The Leafs ran lots of lines in the second two periods, but one that I especially liked was Spezza with Matthews and Bunting. Even if they can’t run it for the whole game, it created some good chances when together.
I’d like to disagree with Omar, Dermott went full Dermott there.
In the final 30 seconds of regulation, Foligno drove the net and ran all the way through Campbell. The Leafs cleared the puck despite there being no call for goalie interference at all. Keefe was yelling at the refs afterwards and rightfully so as Campbell was both in his crease and hit in the head. What more do you need to make that call? For it to have happened 40 minutes sooner?
Matthews, Nylander, and Rielly to start. Kaprizov had the first chance, but shot the puck very high and wide.
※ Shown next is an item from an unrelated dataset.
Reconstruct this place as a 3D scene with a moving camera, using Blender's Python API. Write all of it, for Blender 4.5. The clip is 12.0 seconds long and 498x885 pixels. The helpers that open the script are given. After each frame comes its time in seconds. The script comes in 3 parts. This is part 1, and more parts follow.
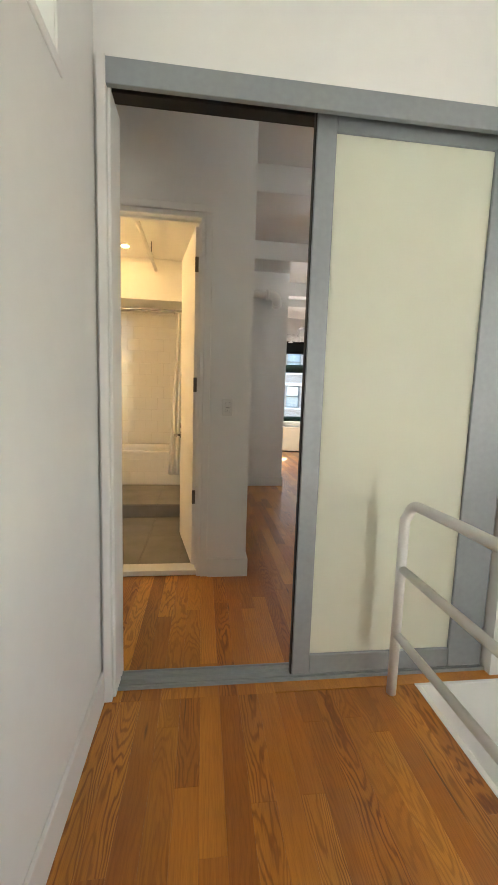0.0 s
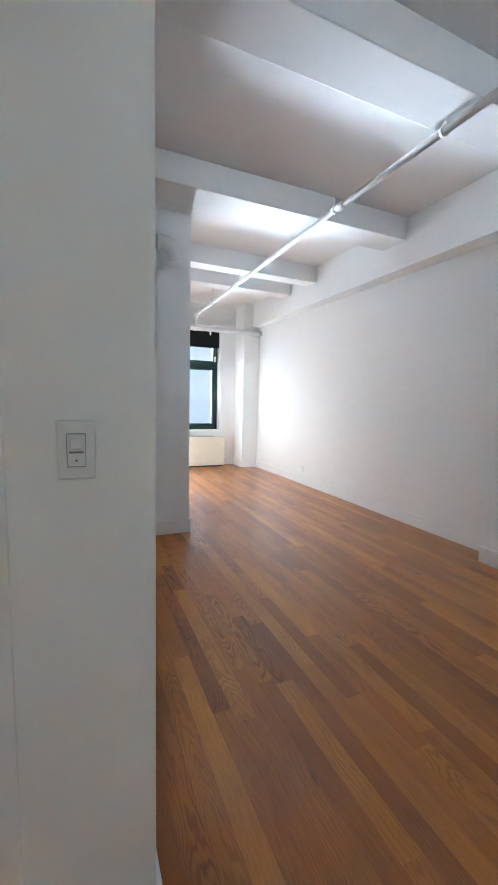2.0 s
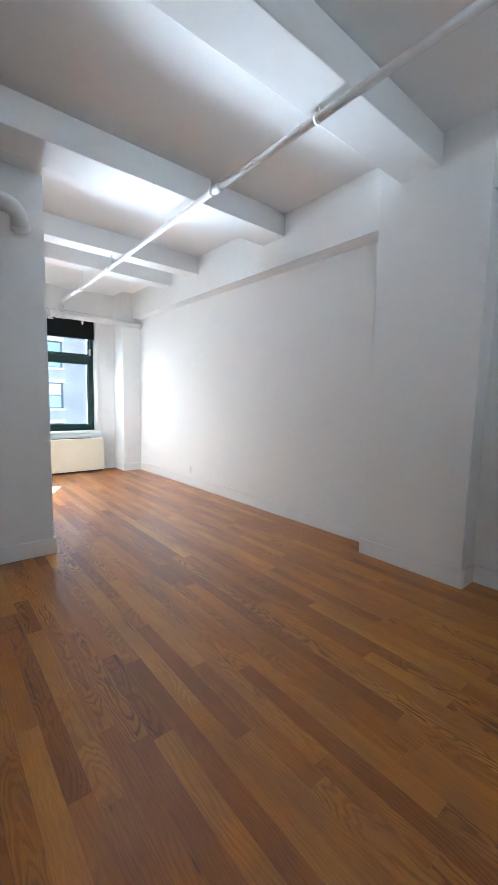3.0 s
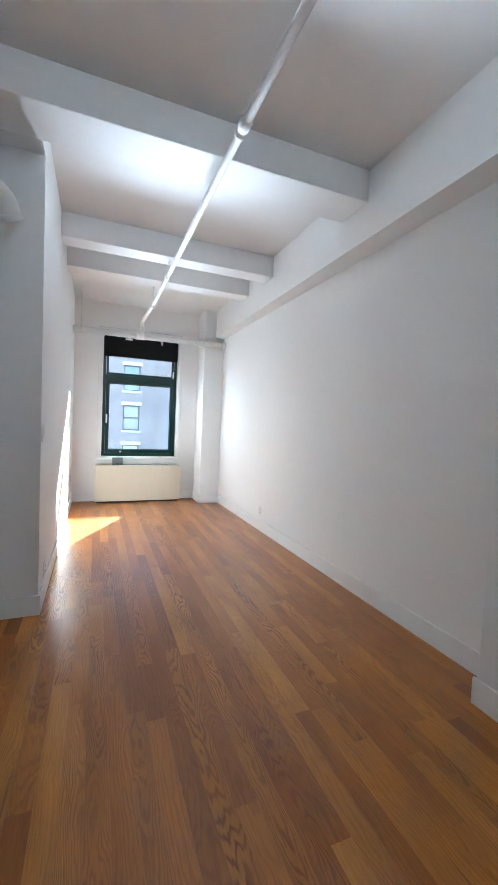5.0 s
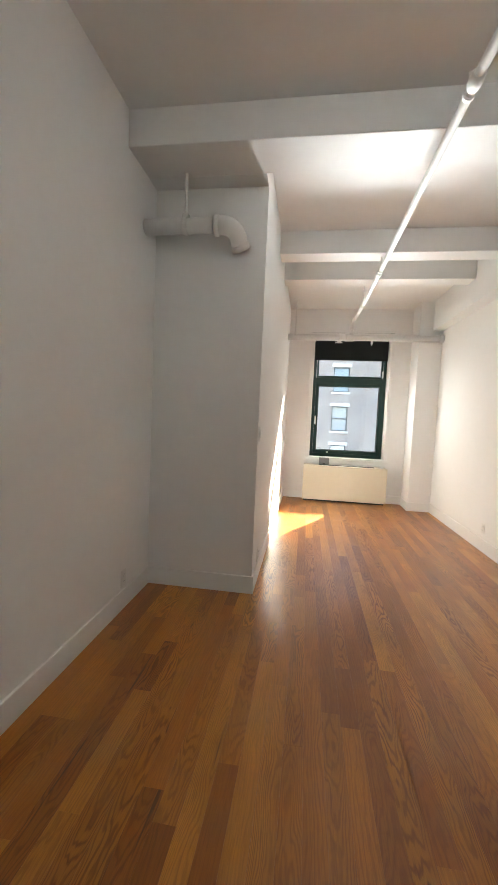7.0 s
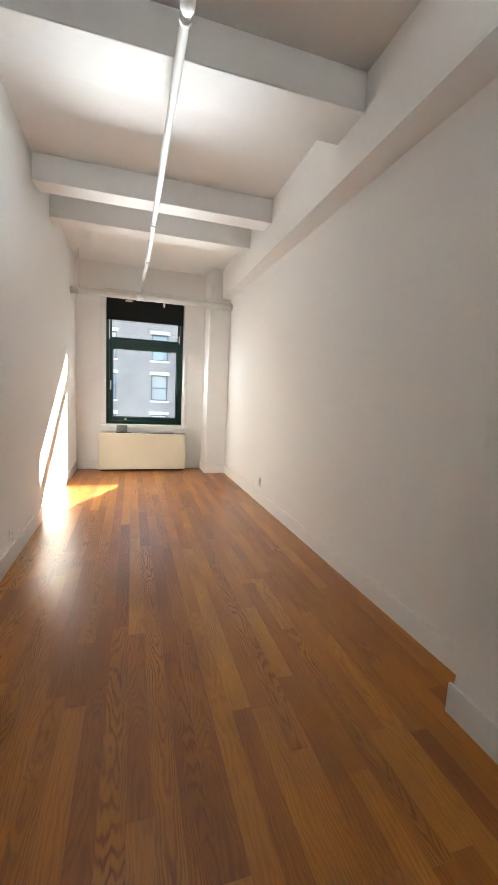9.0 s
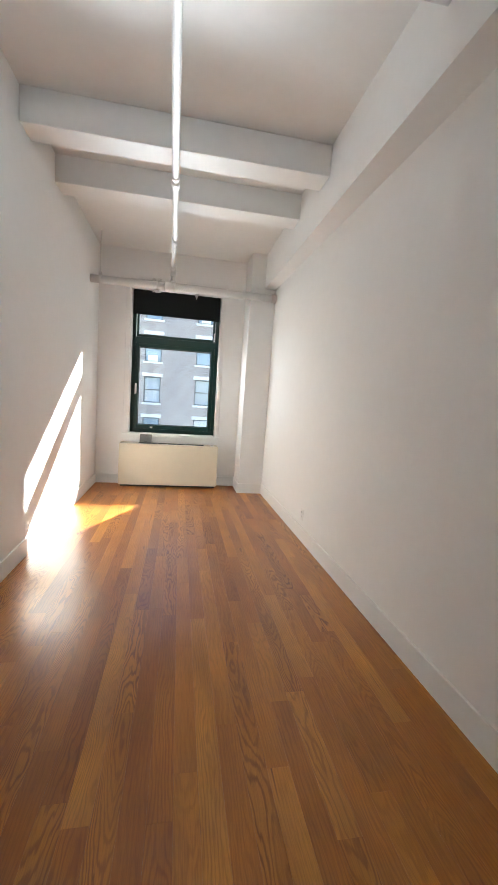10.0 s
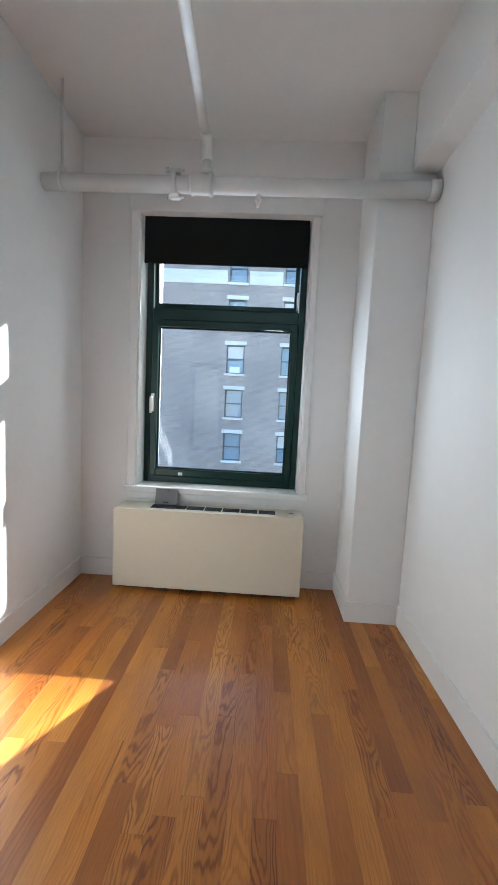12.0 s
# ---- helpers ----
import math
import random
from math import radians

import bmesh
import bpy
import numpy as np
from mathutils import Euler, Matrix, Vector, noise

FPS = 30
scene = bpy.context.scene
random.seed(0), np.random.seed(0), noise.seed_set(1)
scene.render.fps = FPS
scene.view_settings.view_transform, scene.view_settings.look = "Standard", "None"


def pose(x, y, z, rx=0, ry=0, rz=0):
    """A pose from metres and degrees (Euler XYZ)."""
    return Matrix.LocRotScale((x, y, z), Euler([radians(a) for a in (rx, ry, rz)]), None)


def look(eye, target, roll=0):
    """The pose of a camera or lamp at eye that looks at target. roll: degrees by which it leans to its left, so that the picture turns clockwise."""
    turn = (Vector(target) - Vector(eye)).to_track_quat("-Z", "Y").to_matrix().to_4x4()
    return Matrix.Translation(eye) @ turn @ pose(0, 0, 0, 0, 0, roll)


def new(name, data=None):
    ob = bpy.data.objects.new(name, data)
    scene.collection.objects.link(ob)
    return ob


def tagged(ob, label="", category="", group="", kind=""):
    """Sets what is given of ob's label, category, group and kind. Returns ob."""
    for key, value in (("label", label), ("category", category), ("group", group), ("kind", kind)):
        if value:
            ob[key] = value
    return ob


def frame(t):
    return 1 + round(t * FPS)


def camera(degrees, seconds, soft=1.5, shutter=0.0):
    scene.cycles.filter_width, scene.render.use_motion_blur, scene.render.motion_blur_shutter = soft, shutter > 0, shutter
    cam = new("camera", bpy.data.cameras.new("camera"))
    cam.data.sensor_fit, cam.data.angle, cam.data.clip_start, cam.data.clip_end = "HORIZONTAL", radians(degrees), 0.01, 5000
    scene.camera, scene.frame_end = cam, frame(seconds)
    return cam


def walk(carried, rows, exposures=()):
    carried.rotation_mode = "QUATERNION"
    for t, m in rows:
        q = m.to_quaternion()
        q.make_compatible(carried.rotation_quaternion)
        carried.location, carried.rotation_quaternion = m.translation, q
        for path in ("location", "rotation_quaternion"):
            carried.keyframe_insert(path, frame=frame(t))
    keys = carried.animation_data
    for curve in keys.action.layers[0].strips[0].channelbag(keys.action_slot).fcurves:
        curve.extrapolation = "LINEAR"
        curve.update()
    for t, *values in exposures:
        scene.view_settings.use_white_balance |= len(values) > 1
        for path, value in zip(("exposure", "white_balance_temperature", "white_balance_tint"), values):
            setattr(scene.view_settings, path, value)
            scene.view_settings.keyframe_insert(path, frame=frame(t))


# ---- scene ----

Brodin caught the Leafs on a line change, but he kicked the puck forward and Campbell cleared the puck into the bench.
Tavares had a chance a minute and a half in. Bunting nearly got a rebound on a second shot from Muzzin. Campbell made a good poke check going the other way on Fiala just before that play.
Kaprizov had another chance, but Nylander tied him up and stopped the shot. Going the other way, Nylander made a nice pass to Matthews behind him, Rielly followed up and nearly beat Talbot under the blocker.
With Engvall, Tavares, and Sandin on the ice Dumba had a point shot, but Campbell came across and made the save.
Spezza nearly got his hat trick, but he got slashed hard on the hands and had to go to the room to check on his right arm/left hand. Brodin got called for slashing and the Leafs went to the power play for less than a minute. Wild fans didn’t like it, but I’m sure they wouldn’t have liked that goalie interference call either.
Nylander nearly scored twice on the power play, but nothing doing as a shootout was needed. The Leafs big four was clearly exhausted as they didn’t move much on the power play.